# PROBLEM TO SOLVE
With the pictures left out, copy the listing below exactly.

# COLLECTED MATERIAL
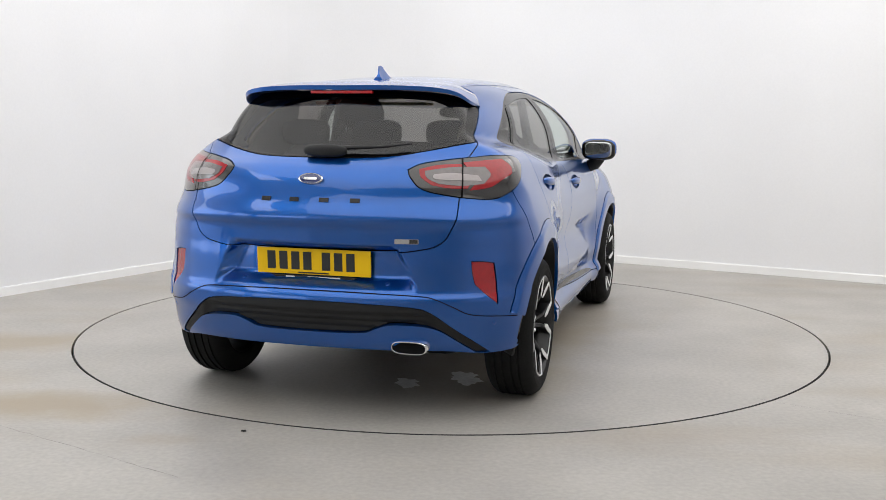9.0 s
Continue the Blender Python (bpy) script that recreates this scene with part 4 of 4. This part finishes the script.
panel("light_stop", NOSE, nose_cover, DEEP_BLACK, car, gap=0, out=-.075, thick=0, fine=.06)
tail_cover = both_halves(joined(bent((0, 1.08), (.35, 1.09), (.55, 1.10), (.80, 1.06)), np.array([(.80, 1.06), (.80, .80), (.74, .34)]), bent((.74, .34), (.4, .34), (0, .34))))
panel("light_stop", TAIL, tail_cover, DEEP_BLACK, car, gap=0, out=-.07, thick=0, fine=.06)
b = bmesh.new()
prism(b, [(2.02, .3), (1.88, .50), (1.62, .56), (.93, .56), (.86, .78), (-.84, .78), (-.90, .58), (-1.60, .56), (-1.66, .5), (-1.68, 0), (-1.66, -.5), (-1.60, -.56), (-.90, -.58), (-.84, -.78), (.86, -.78), (.93, -.56), (1.62, -.56), (1.88, -.50), (2.02, -.3)], .245, .295)
bmesh.ops.recalc_face_normals(b, faces=b.faces[:])
part("underbody", b, DEEP_BLACK, car, "dark underbody", bevel=.01)
b = bmesh.new()
tube(b, [(.9, -.1, .23), (0, -.12, .21), (-.9, -.2, .22), (-1.3, -.3, .25), (-1.62, -.36, .29)], .028, 12)
part("exhaust_pipe", b, STEEL, car, "steel exhaust pipe", smooth=True)
for x in (WHEEL_X, -WHEEL_X):
    b = bmesh.new()
    tube(b, [(x, -.70, .30), (x, -.3, .27), (x, .3, .27), (x, .70, .30)], .035, 10)
    part("axle_beam", b, CASTING, car, smooth=True)

def rounded(w, h, r, n=5):
    out = []
    for cx_, cy_, a in ((w / 2 - r, h / 2 - r, 0), (-w / 2 + r, h / 2 - r, 90), (-w / 2 + r, -h / 2 + r, 180), (w / 2 - r, -h / 2 + r, 270)):
        out += [(cx_ + r * math.cos(radians(a + 90 * i / n)), cy_ + r * math.sin(radians(a + 90 * i / n))) for i in range(n + 1)]
    return out


def oval_ring(name, m, a, h, wall, depth, mat, parent, label):
    b_ = bmesh.new()
    def loop(k, z):
        out = []
        for i in range(40):
            t = 2 * math.pi * i / 40
            c, s_ = math.cos(t), math.sin(t)
            out.append(b_.verts.new(m @ Vector((math.copysign(abs(c) ** .55, c) * (a - k), math.copysign(abs(s_) ** .7, s_) * (h - k), z))))
        return out
    loops = [loop(0, -depth), loop(0, -.004), loop(.003, 0), loop(wall - .002, 0), loop(wall, -.004), loop(wall, -depth)]
    for p, q in zip(loops[:-1], loops[1:]):
        for i in range(40):
            b_.faces.new((p[i], p[(i + 1) % 40], q[(i + 1) % 40], q[i]))
    bmesh.ops.recalc_face_normals(b_, faces=b_.faces[:])
    return part(name, b_, mat, parent, label, smooth=True)


TO_REAR = Matrix(((0, 0, -1, 0), (-1, 0, 0, 0), (0, 1, 0, 0), (0, 0, 0, 1)))     # x to the right seen from behind, y up, z backwards
TO_FRONT = Matrix(((0, 0, 1, 0), (1, 0, 0, 0), (0, 1, 0, 0), (0, 0, 0, 1)))
tip = oval_ring("exhaust_tip", Matrix.Translation((-1.994, -.432, .338)) @ TO_REAR @ pose(0, 0, 0, 6), .078, .030, .008, .12, CHROME, car, "chrome oval exhaust tip")
# Black plug that stands in for the shade inside the pipe.
b = bmesh.new()
prism(b, rounded(.146, .050, .02), -.022, -.014, Matrix.Translation((-1.994, -.432, .338)) @ TO_REAR)
part("pipe_shade", b, DEEP_BLACK, tip)

# ---- mirrors ----
for s in (1, -1):
    c = Vector((.645, .864 * s, 1.106))
    b = bmesh.new()
    def housing(p):
        taper = 1 - .22 * step(-.02, .08, p.x)
        return Vector((p.x + .25 * p.y * s * -.35, p.y * taper, p.z * taper - .10 * p.y * s * 0))
    blob(b, c, (.146, .222, .134), 3.2, 32, 18, housing)
    mirror = part("door_mirror", b, GLOSS_BLACK, car, "door mirror with blue cap and black base", smooth=True)
    b = bmesh.new()
    def cap(p):
        q = housing(p)
        q.z = max(q.z, -.022 - .02 * (p.x < 0) * 0)
        return q * 1.03
    blob(b, c + Vector((.006, 0, .001)), (.143, .222, .134), 3.2, 32, 18, cap)
    part("mirror_cap", b, PAINT, mirror, "blue mirror cap", smooth=True)
    b = bmesh.new()
    blob(b, c + Vector((-.0705, .002 * s, 0)), (.010, .172, .100), 4, 28, 12, lambda p: Vector((p.x - .0875 * p.y * s, p.y, p.z)))
    part("mirror_glass", b, MIRROR, mirror, "silvered mirror glass", smooth=True)
    b = bmesh.new()
    tube(b, [(.720, .765 * s, .990), (.712, .79 * s, .996), (.698, .825 * s, 1.012), (.676, .850 * s, 1.045), (.655, .86 * s, 1.075)], [.042, .050, .054, .050, .040], 16, flat=.75)
    part("mirror_foot", b, MATT_BLACK, mirror, "black mirror foot", smooth=True)
    b = bmesh.new()
    blob(b, c + Vector((.030, .090 * s, -.03)), (.07, .012, .012), 3, 16, 8)
    part("side_indicator", b, LENS_CLEAR, mirror, "clear side indicator", smooth=True)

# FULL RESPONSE
9.0 s
Continue the Blender Python (bpy) script that recreates this scene with part 4 of 4. This part finishes the script.
panel("light_stop", NOSE, nose_cover, DEEP_BLACK, car, gap=0, out=-.075, thick=0, fine=.06)
tail_cover = both_halves(joined(bent((0, 1.08), (.35, 1.09), (.55, 1.10), (.80, 1.06)), np.array([(.80, 1.06), (.80, .80), (.74, .34)]), bent((.74, .34), (.4, .34), (0, .34))))
panel("light_stop", TAIL, tail_cover, DEEP_BLACK, car, gap=0, out=-.07, thick=0, fine=.06)
b = bmesh.new()
prism(b, [(2.02, .3), (1.88, .50), (1.62, .56), (.93, .56), (.86, .78), (-.84, .78), (-.90, .58), (-1.60, .56), (-1.66, .5), (-1.68, 0), (-1.66, -.5), (-1.60, -.56), (-.90, -.58), (-.84, -.78), (.86, -.78), (.93, -.56), (1.62, -.56), (1.88, -.50), (2.02, -.3)], .245, .295)
bmesh.ops.recalc_face_normals(b, faces=b.faces[:])
part("underbody", b, DEEP_BLACK, car, "dark underbody", bevel=.01)
b = bmesh.new()
tube(b, [(.9, -.1, .23), (0, -.12, .21), (-.9, -.2, .22), (-1.3, -.3, .25), (-1.62, -.36, .29)], .028, 12)
part("exhaust_pipe", b, STEEL, car, "steel exhaust pipe", smooth=True)
for x in (WHEEL_X, -WHEEL_X):
    b = bmesh.new()
    tube(b, [(x, -.70, .30), (x, -.3, .27), (x, .3, .27), (x, .70, .30)], .035, 10)
    part("axle_beam", b, CASTING, car, smooth=True)

def rounded(w, h, r, n=5):
    out = []
    for cx_, cy_, a in ((w / 2 - r, h / 2 - r, 0), (-w / 2 + r, h / 2 - r, 90), (-w / 2 + r, -h / 2 + r, 180), (w / 2 - r, -h / 2 + r, 270)):
        out += [(cx_ + r * math.cos(radians(a + 90 * i / n)), cy_ + r * math.sin(radians(a + 90 * i / n))) for i in range(n + 1)]
    return out


def oval_ring(name, m, a, h, wall, depth, mat, parent, label):
    b_ = bmesh.new()
    def loop(k, z):
        out = []
        for i in range(40):
            t = 2 * math.pi * i / 40
            c, s_ = math.cos(t), math.sin(t)
            out.append(b_.verts.new(m @ Vector((math.copysign(abs(c) ** .55, c) * (a - k), math.copysign(abs(s_) ** .7, s_) * (h - k), z))))
        return out
    loops = [loop(0, -depth), loop(0, -.004), loop(.003, 0), loop(wall - .002, 0), loop(wall, -.004), loop(wall, -depth)]
    for p, q in zip(loops[:-1], loops[1:]):
        for i in range(40):
            b_.faces.new((p[i], p[(i + 1) % 40], q[(i + 1) % 40], q[i]))
    bmesh.ops.recalc_face_normals(b_, faces=b_.faces[:])
    return part(name, b_, mat, parent, label, smooth=True)


TO_REAR = Matrix(((0, 0, -1, 0), (-1, 0, 0, 0), (0, 1, 0, 0), (0, 0, 0, 1)))     # x to the right seen from behind, y up, z backwards
TO_FRONT = Matrix(((0, 0, 1, 0), (1, 0, 0, 0), (0, 1, 0, 0), (0, 0, 0, 1)))
tip = oval_ring("exhaust_tip", Matrix.Translation((-1.994, -.432, .338)) @ TO_REAR @ pose(0, 0, 0, 6), .078, .030, .008, .12, CHROME, car, "chrome oval exhaust tip")
# Black plug that stands in for the shade inside the pipe.
b = bmesh.new()
prism(b, rounded(.146, .050, .02), -.022, -.014, Matrix.Translation((-1.994, -.432, .338)) @ TO_REAR)
part("pipe_shade", b, DEEP_BLACK, tip)

# ---- mirrors ----
for s in (1, -1):
    c = Vector((.645, .864 * s, 1.106))
    b = bmesh.new()
    def housing(p):
        taper = 1 - .22 * step(-.02, .08, p.x)
        return Vector((p.x + .25 * p.y * s * -.35, p.y * taper, p.z * taper - .10 * p.y * s * 0))
    blob(b, c, (.146, .222, .134), 3.2, 32, 18, housing)
    mirror = part("door_mirror", b, GLOSS_BLACK, car, "door mirror with blue cap and black base", smooth=True)
    b = bmesh.new()
    def cap(p):
        q = housing(p)
        q.z = max(q.z, -.022 - .02 * (p.x < 0) * 0)
        return q * 1.03
    blob(b, c + Vector((.006, 0, .001)), (.143, .222, .134), 3.2, 32, 18, cap)
    part("mirror_cap", b, PAINT, mirror, "blue mirror cap", smooth=True)
    b = bmesh.new()
    blob(b, c + Vector((-.0705, .002 * s, 0)), (.010, .172, .100), 4, 28, 12, lambda p: Vector((p.x - .0875 * p.y * s, p.y, p.z)))
    part("mirror_glass", b, MIRROR, mirror, "silvered mirror glass", smooth=True)
    b = bmesh.new()
    tube(b, [(.720, .765 * s, .990), (.712, .79 * s, .996), (.698, .825 * s, 1.012), (.676, .850 * s, 1.045), (.655, .86 * s, 1.075)], [.042, .050, .054, .050, .040], 16, flat=.75)
    part("mirror_foot", b, MATT_BLACK, mirror, "black mirror foot", smooth=True)
    b = bmesh.new()
    blob(b, c + Vector((.030, .090 * s, -.03)), (.07, .012, .012), 3, 16, 8)
    part("side_indicator", b, LENS_CLEAR, mirror, "clear side indicator", smooth=True)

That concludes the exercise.